**THE PROBLEM**
Look through the data for the string "roll". Copy every line where it is found.

**Animation scripts**
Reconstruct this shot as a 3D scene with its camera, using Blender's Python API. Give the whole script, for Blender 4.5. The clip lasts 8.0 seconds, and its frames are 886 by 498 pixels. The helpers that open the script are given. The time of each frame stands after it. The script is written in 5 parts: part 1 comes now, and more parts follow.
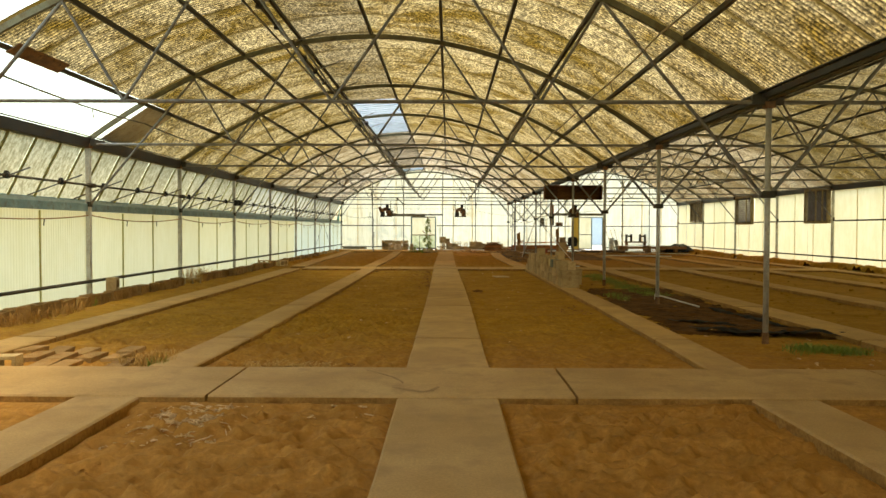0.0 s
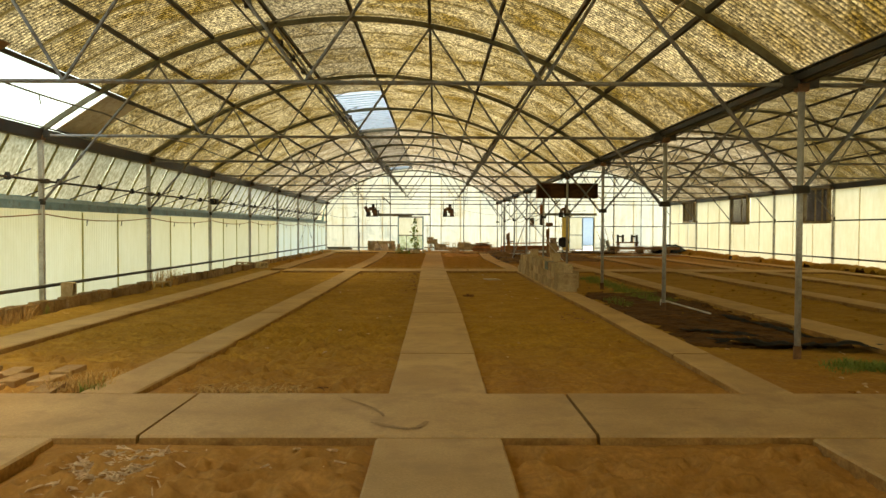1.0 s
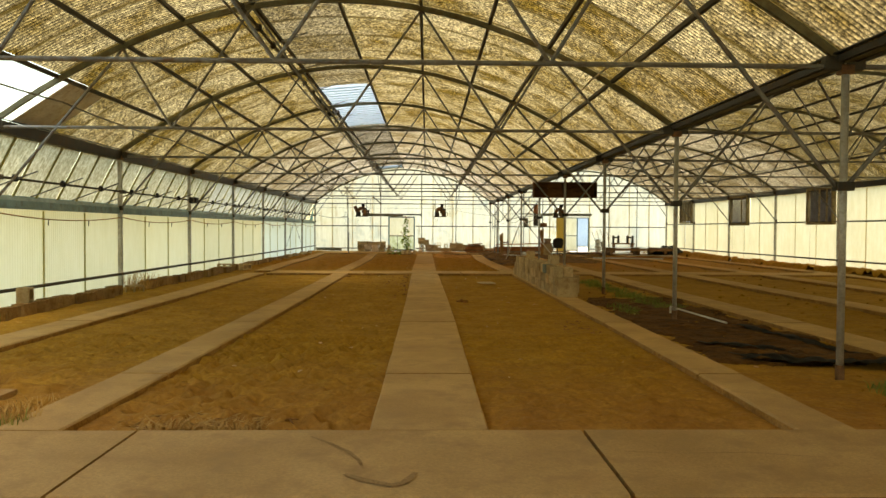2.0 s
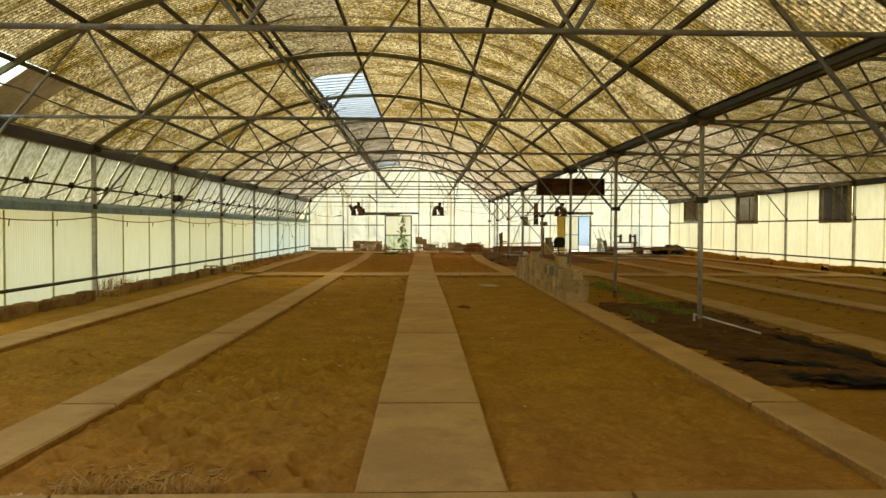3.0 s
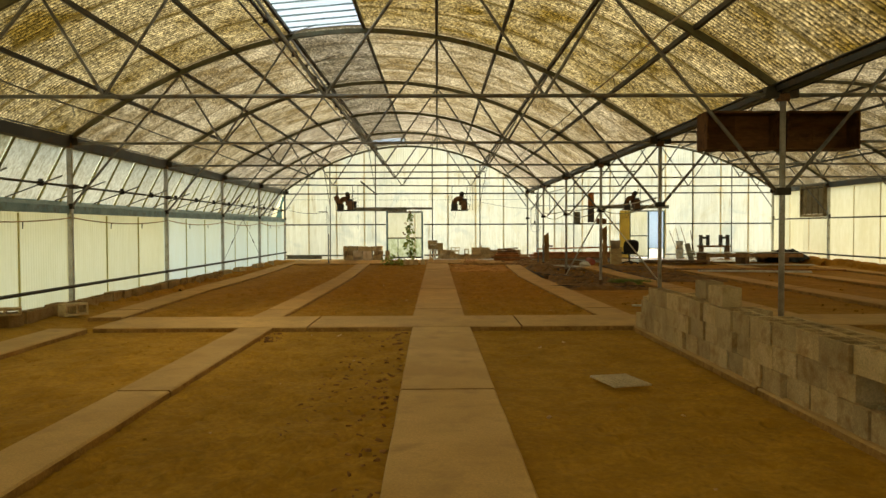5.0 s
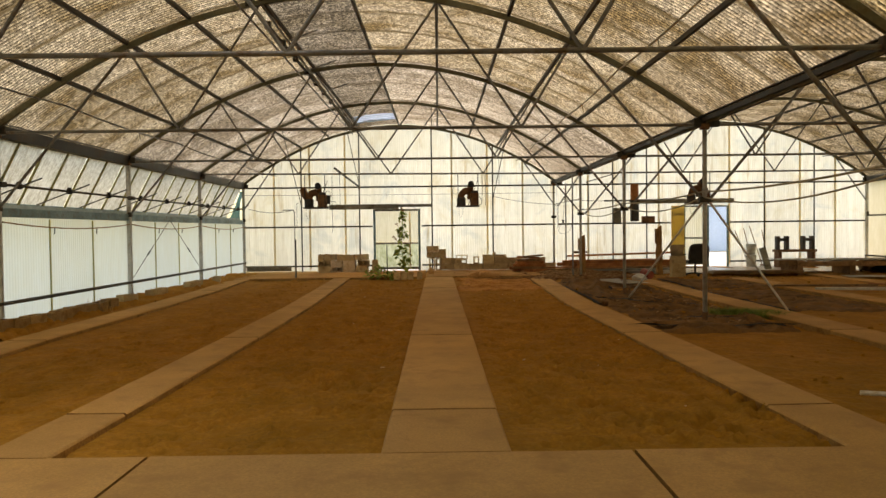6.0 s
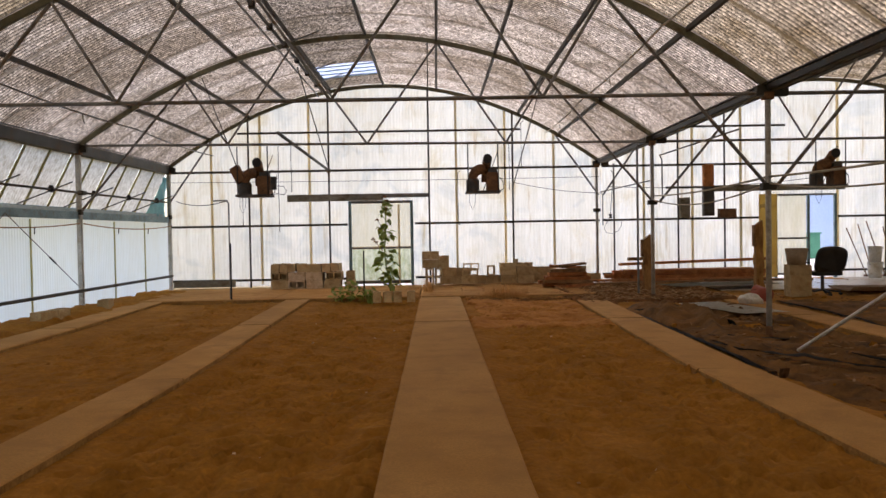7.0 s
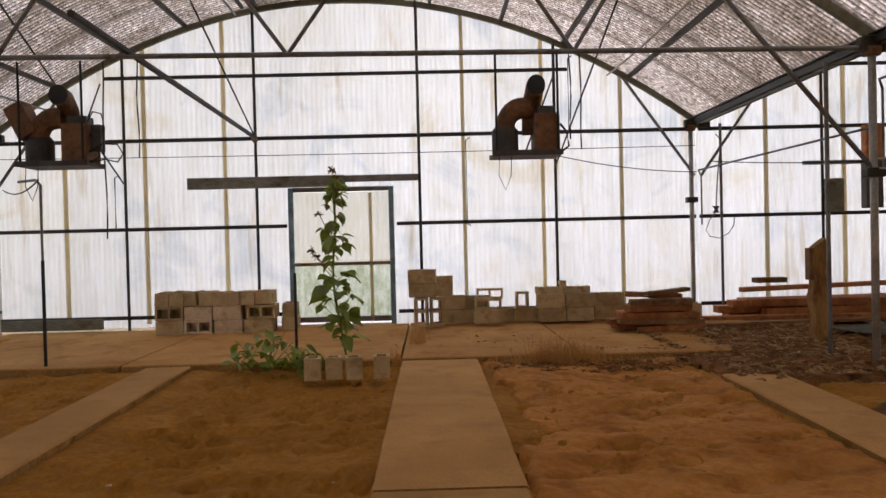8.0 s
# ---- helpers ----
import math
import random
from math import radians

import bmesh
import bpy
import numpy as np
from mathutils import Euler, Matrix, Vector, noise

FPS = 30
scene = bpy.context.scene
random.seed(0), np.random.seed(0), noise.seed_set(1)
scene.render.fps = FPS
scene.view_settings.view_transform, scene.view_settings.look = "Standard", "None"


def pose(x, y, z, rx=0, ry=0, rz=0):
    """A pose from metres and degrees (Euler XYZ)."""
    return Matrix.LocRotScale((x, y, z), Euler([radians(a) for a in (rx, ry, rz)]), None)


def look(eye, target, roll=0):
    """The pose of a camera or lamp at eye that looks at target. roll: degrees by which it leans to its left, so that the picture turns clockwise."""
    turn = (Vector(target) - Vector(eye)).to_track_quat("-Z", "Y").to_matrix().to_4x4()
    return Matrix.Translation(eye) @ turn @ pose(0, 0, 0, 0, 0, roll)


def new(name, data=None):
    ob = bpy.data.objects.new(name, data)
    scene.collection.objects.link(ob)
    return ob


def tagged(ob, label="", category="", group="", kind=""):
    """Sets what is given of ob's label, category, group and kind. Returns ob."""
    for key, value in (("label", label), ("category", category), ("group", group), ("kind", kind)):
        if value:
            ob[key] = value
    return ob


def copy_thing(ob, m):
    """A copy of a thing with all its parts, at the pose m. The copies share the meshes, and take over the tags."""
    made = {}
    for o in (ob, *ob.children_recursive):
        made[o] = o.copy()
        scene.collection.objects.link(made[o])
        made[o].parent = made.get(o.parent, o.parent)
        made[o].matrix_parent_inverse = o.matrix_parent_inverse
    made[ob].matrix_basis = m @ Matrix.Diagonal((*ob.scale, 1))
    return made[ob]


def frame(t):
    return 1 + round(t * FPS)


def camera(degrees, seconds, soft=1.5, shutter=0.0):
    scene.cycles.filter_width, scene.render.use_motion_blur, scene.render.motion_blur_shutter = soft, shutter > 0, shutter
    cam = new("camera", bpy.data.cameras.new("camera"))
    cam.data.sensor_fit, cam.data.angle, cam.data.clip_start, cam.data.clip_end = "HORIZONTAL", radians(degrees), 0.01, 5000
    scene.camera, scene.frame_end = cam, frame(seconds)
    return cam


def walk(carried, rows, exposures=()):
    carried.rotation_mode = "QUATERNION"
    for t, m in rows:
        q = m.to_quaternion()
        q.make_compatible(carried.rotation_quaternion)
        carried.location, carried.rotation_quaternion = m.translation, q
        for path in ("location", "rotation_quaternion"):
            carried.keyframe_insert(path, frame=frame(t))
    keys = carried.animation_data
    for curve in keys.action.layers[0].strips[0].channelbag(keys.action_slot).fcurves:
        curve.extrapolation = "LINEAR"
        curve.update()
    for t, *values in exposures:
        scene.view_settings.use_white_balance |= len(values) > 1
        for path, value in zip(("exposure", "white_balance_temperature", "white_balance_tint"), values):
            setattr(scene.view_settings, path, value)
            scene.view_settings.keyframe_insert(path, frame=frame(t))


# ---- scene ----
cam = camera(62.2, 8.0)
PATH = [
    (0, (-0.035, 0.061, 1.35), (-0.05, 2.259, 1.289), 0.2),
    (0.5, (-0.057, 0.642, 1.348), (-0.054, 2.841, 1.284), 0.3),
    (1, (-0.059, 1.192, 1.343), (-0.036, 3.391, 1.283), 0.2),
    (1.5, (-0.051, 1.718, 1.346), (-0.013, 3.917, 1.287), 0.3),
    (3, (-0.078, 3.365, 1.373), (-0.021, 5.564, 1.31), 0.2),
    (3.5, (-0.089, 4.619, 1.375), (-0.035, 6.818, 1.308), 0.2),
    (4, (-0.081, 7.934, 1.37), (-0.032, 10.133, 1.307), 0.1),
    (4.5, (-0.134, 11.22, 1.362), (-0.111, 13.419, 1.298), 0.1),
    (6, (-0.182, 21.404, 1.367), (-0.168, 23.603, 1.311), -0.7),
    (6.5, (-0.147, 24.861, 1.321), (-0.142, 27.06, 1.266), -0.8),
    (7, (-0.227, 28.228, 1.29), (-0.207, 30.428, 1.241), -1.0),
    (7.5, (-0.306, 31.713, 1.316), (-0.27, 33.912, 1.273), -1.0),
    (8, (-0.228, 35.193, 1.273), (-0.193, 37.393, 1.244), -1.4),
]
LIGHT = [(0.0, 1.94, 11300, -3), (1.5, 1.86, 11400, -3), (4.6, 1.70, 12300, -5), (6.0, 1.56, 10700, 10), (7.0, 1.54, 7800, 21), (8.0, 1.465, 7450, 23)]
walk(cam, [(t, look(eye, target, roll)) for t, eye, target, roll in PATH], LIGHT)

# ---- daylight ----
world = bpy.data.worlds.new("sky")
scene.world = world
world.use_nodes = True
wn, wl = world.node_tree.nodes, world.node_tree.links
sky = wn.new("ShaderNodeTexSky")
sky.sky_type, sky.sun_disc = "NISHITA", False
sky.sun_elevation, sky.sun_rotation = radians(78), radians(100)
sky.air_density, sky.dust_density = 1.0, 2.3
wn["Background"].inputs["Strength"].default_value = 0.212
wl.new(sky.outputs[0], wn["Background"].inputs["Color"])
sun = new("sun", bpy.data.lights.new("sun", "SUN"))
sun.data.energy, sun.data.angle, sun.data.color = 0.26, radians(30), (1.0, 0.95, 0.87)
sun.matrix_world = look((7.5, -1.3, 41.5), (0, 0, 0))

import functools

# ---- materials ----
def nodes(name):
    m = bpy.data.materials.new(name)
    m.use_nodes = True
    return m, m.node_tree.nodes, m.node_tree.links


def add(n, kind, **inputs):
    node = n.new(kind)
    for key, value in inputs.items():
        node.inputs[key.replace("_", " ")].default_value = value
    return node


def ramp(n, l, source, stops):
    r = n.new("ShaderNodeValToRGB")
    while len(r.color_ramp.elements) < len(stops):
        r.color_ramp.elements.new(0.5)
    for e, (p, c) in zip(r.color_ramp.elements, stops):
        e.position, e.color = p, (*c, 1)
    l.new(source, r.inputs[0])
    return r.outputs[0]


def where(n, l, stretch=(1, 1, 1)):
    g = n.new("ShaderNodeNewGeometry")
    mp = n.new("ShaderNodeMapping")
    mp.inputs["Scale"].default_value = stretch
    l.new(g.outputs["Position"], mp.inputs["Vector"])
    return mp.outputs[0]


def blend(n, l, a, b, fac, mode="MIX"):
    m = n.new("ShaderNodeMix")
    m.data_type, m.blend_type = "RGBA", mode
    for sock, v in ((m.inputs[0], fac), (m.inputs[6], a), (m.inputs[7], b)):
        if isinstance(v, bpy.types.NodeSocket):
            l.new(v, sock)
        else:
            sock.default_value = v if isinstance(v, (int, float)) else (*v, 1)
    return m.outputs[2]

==

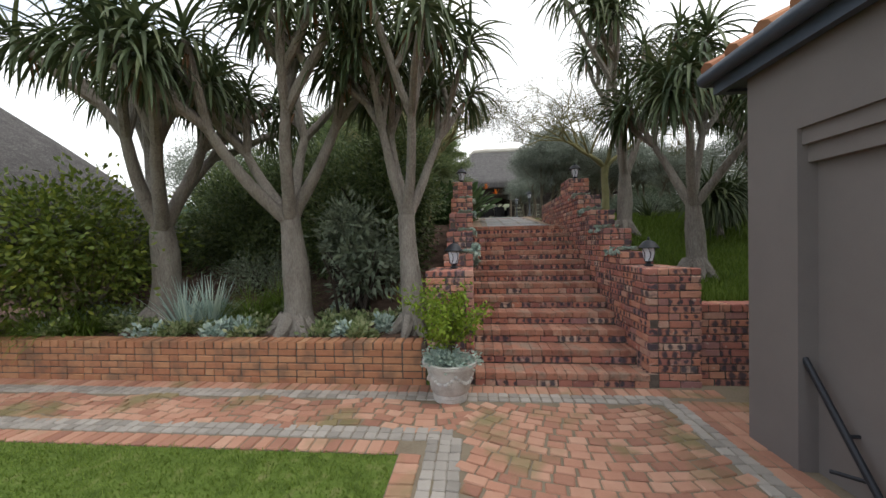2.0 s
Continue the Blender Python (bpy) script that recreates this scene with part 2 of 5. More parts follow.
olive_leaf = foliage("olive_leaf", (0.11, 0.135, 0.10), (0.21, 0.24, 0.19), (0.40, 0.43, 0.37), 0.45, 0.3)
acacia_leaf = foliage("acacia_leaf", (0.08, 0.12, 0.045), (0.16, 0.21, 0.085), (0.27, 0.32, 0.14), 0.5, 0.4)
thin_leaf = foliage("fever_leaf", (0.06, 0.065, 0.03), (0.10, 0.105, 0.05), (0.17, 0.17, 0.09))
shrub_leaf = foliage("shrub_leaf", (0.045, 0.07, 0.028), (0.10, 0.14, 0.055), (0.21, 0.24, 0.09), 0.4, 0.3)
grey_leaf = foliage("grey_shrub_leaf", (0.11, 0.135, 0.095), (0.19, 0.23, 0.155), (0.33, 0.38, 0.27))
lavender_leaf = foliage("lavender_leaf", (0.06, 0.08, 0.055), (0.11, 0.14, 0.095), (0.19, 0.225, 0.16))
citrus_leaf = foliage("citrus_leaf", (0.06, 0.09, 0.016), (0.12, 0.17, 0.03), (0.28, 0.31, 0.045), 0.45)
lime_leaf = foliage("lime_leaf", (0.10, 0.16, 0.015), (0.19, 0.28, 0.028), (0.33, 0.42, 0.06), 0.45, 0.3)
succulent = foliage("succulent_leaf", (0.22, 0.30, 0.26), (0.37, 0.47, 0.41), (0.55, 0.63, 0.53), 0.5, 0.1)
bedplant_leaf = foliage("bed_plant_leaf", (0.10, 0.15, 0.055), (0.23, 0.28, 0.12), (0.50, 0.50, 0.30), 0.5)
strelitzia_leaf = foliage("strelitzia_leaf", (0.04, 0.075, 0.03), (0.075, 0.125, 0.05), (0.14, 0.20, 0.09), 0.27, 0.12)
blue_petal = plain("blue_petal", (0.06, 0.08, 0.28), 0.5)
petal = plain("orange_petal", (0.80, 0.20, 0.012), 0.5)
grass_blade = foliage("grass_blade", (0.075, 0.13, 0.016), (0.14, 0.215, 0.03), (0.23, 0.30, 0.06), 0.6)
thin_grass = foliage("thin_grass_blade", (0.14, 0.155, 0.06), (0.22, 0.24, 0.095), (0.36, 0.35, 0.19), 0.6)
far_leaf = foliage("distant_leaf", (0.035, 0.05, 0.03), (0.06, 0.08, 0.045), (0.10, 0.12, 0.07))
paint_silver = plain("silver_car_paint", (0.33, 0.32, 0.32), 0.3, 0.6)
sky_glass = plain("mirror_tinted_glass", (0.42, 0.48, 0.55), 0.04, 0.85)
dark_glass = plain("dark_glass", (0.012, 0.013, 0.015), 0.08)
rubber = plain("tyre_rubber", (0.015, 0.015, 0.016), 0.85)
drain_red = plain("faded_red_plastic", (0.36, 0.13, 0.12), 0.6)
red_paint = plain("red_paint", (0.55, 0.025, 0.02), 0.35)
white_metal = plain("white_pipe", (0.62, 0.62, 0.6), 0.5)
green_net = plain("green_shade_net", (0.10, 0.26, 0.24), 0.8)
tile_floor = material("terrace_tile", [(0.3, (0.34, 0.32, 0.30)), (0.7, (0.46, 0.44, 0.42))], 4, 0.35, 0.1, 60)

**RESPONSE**
def look(eye, target, roll=0):
    """The pose of a camera or lamp at eye that looks at target. roll: degrees by which it leans to its left, so that the picture turns clockwise."""
    return Matrix.Translation(eye) @ turn @ pose(0, 0, 0, 0, 0, roll)
walk(cam, [(t, look(eye, target, roll)) for t, eye, target, roll in PATH], LIGHT)